Os homens dividem-se, na vida prática, em três categorias — os que nasceram para mandar, os que nasceram para obedecer, e os que não nasceram nem para uma coisa nem para outra.
Estes últimos julgam sempre que nasceram para mandar; julgam-no mesmo mais frequentemente que os que efectivamente nasceram para o mando.
O característico principal do homem que nasceu para mandar é que sabe mandar em si mesmo. O característico distintivo do homem que nasceu para obedecer é que sabe mandar só nos outros, sabendo obedecer também. O homem que não nasceu nem para uma coisa nem para outra distingue-se por saber mandar nos outros mas não saber obedecer.
O homem que nasceu para mandar é o homem que impõe deveres a si mesmo. O homem que nasceu para obedecer é incapaz de se impor deveres, mas é capaz de executar os deveres que lhe são impostos (seja por superiores, seja por fórmulas sociais), e de transmitir aos outros a sua obediência; manda, não porque mande, mas porque é um transmissor de obediência.
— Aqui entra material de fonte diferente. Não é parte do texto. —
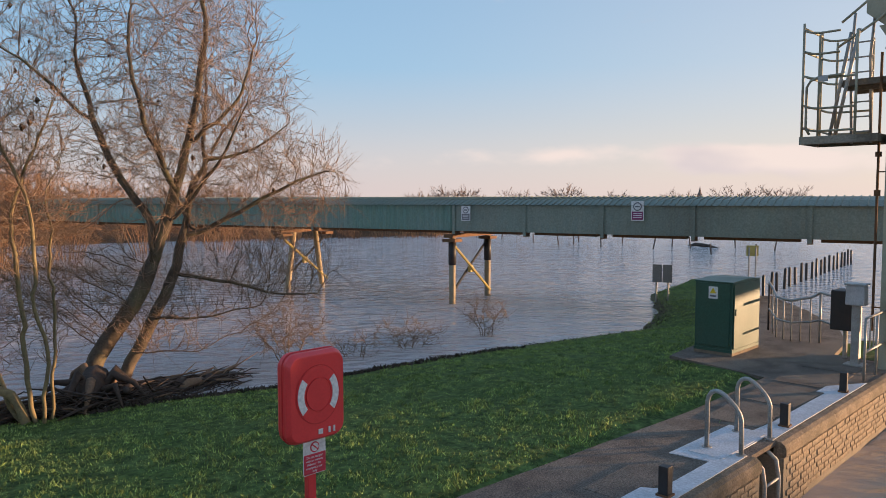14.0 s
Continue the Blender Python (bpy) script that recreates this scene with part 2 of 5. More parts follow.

O homem que não nasceu para mandar nem para obedecer sabe só mandar, mas, como nem manda por índole nem por transmissão de obediência, só é obedecido por qualquer circunstância externa — O cargo que exerce, a posição social que ocupa, a fortuna que tem…
Chamamos para estas singelas considerações psicológicas a atenção dos leitores. Devidamente compreendidas, elas elucidar-lhes-ão muitas coisas, e muita gente…
Fernando Pessoa, na Revista de Comércio e Contabilidade, nº 4. Lisboa: 25-4-1926.